## Extracted material
[Begin]

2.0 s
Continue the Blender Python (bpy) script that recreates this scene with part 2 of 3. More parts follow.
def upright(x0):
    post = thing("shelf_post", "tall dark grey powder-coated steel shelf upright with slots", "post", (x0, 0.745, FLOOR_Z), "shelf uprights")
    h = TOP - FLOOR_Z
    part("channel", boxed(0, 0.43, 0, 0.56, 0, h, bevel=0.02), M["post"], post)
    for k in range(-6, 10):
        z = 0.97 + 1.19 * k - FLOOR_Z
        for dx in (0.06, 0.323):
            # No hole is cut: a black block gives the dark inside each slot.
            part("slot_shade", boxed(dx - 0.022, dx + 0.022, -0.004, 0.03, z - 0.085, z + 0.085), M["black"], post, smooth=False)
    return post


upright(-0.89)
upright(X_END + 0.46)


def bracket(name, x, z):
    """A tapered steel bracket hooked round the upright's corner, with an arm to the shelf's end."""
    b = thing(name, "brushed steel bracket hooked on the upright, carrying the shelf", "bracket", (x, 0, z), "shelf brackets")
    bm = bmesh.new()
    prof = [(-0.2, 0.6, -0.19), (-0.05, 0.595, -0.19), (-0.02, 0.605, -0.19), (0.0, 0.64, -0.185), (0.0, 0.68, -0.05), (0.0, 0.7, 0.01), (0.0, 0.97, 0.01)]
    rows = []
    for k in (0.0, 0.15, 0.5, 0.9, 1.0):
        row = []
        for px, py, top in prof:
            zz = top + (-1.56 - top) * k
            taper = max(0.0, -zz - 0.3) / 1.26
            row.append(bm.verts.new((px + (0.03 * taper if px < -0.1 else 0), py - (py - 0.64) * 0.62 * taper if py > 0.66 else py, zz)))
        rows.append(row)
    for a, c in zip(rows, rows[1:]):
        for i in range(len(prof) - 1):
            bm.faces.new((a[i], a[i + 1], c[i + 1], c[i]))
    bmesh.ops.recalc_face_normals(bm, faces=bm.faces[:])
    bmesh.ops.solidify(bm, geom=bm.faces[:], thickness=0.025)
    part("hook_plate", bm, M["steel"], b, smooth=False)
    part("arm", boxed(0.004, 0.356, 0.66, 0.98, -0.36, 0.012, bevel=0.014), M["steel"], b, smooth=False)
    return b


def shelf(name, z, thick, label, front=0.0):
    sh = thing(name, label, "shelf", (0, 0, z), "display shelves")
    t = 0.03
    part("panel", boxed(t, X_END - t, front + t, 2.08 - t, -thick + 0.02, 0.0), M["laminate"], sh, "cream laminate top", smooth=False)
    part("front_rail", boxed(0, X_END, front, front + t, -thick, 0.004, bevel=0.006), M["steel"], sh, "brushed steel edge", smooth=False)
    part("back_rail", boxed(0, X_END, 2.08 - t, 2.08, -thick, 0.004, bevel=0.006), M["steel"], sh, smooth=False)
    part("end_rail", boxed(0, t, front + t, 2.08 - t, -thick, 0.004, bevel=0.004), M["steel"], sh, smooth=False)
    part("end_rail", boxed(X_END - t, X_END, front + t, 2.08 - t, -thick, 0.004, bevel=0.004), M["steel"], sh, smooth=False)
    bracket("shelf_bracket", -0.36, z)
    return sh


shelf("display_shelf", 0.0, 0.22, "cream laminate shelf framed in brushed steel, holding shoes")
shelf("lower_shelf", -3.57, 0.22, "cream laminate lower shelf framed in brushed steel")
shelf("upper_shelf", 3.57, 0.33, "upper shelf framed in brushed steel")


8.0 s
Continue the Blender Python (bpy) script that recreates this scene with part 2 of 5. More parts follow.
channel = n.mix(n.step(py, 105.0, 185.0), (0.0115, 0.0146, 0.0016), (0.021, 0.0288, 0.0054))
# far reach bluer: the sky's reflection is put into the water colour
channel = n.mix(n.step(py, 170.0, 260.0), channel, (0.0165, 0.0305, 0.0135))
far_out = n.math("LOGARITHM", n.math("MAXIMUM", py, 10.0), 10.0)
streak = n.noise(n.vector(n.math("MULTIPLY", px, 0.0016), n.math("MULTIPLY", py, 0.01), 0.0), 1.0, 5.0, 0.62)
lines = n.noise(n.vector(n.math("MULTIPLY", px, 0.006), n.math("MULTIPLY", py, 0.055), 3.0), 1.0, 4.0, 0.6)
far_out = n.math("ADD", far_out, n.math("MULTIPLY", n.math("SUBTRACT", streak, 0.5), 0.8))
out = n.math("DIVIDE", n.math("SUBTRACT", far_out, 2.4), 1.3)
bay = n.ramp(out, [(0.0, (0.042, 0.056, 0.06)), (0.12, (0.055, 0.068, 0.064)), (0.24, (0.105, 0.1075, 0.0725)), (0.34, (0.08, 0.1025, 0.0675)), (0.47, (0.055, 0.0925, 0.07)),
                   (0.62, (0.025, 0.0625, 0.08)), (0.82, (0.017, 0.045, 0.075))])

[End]

Give back all the records exactly as they stand.

## The response
2.0 s
Continue the Blender Python (bpy) script that recreates this scene with part 2 of 3. More parts follow.
def upright(x0):
    post = thing("shelf_post", "tall dark grey powder-coated steel shelf upright with slots", "post", (x0, 0.745, FLOOR_Z), "shelf uprights")
    h = TOP - FLOOR_Z
    part("channel", boxed(0, 0.43, 0, 0.56, 0, h, bevel=0.02), M["post"], post)
    for k in range(-6, 10):
        z = 0.97 + 1.19 * k - FLOOR_Z
        for dx in (0.06, 0.323):
            # No hole is cut: a black block gives the dark inside each slot.
            part("slot_shade", boxed(dx - 0.022, dx + 0.022, -0.004, 0.03, z - 0.085, z + 0.085), M["black"], post, smooth=False)
    return post


upright(-0.89)
upright(X_END + 0.46)


def bracket(name, x, z):
    """A tapered steel bracket hooked round the upright's corner, with an arm to the shelf's end."""
    b = thing(name, "brushed steel bracket hooked on the upright, carrying the shelf", "bracket", (x, 0, z), "shelf brackets")
    bm = bmesh.new()
    prof = [(-0.2, 0.6, -0.19), (-0.05, 0.595, -0.19), (-0.02, 0.605, -0.19), (0.0, 0.64, -0.185), (0.0, 0.68, -0.05), (0.0, 0.7, 0.01), (0.0, 0.97, 0.01)]
    rows = []
    for k in (0.0, 0.15, 0.5, 0.9, 1.0):
        row = []
        for px, py, top in prof:
            zz = top + (-1.56 - top) * k
            taper = max(0.0, -zz - 0.3) / 1.26
            row.append(bm.verts.new((px + (0.03 * taper if px < -0.1 else 0), py - (py - 0.64) * 0.62 * taper if py > 0.66 else py, zz)))
        rows.append(row)
    for a, c in zip(rows, rows[1:]):
        for i in range(len(prof) - 1):
            bm.faces.new((a[i], a[i + 1], c[i + 1], c[i]))
    bmesh.ops.recalc_face_normals(bm, faces=bm.faces[:])
    bmesh.ops.solidify(bm, geom=bm.faces[:], thickness=0.025)
    part("hook_plate", bm, M["steel"], b, smooth=False)
    part("arm", boxed(0.004, 0.356, 0.66, 0.98, -0.36, 0.012, bevel=0.014), M["steel"], b, smooth=False)
    return b


def shelf(name, z, thick, label, front=0.0):
    sh = thing(name, label, "shelf", (0, 0, z), "display shelves")
    t = 0.03
    part("panel", boxed(t, X_END - t, front + t, 2.08 - t, -thick + 0.02, 0.0), M["laminate"], sh, "cream laminate top", smooth=False)
    part("front_rail", boxed(0, X_END, front, front + t, -thick, 0.004, bevel=0.006), M["steel"], sh, "brushed steel edge", smooth=False)
    part("back_rail", boxed(0, X_END, 2.08 - t, 2.08, -thick, 0.004, bevel=0.006), M["steel"], sh, smooth=False)
    part("end_rail", boxed(0, t, front + t, 2.08 - t, -thick, 0.004, bevel=0.004), M["steel"], sh, smooth=False)
    part("end_rail", boxed(X_END - t, X_END, front + t, 2.08 - t, -thick, 0.004, bevel=0.004), M["steel"], sh, smooth=False)
    bracket("shelf_bracket", -0.36, z)
    return sh


shelf("display_shelf", 0.0, 0.22, "cream laminate shelf framed in brushed steel, holding shoes")
shelf("lower_shelf", -3.57, 0.22, "cream laminate lower shelf framed in brushed steel")
shelf("upper_shelf", 3.57, 0.33, "upper shelf framed in brushed steel")


8.0 s
Continue the Blender Python (bpy) script that recreates this scene with part 2 of 5. More parts follow.
channel = n.mix(n.step(py, 105.0, 185.0), (0.0115, 0.0146, 0.0016), (0.021, 0.0288, 0.0054))
# far reach bluer: the sky's reflection is put into the water colour
channel = n.mix(n.step(py, 170.0, 260.0), channel, (0.0165, 0.0305, 0.0135))
far_out = n.math("LOGARITHM", n.math("MAXIMUM", py, 10.0), 10.0)
streak = n.noise(n.vector(n.math("MULTIPLY", px, 0.0016), n.math("MULTIPLY", py, 0.01), 0.0), 1.0, 5.0, 0.62)
lines = n.noise(n.vector(n.math("MULTIPLY", px, 0.006), n.math("MULTIPLY", py, 0.055), 3.0), 1.0, 4.0, 0.6)
far_out = n.math("ADD", far_out, n.math("MULTIPLY", n.math("SUBTRACT", streak, 0.5), 0.8))
out = n.math("DIVIDE", n.math("SUBTRACT", far_out, 2.4), 1.3)
bay = n.ramp(out, [(0.0, (0.042, 0.056, 0.06)), (0.12, (0.055, 0.068, 0.064)), (0.24, (0.105, 0.1075, 0.0725)), (0.34, (0.08, 0.1025, 0.0675)), (0.47, (0.055, 0.0925, 0.07)),
                   (0.62, (0.025, 0.0625, 0.08)), (0.82, (0.017, 0.045, 0.075))])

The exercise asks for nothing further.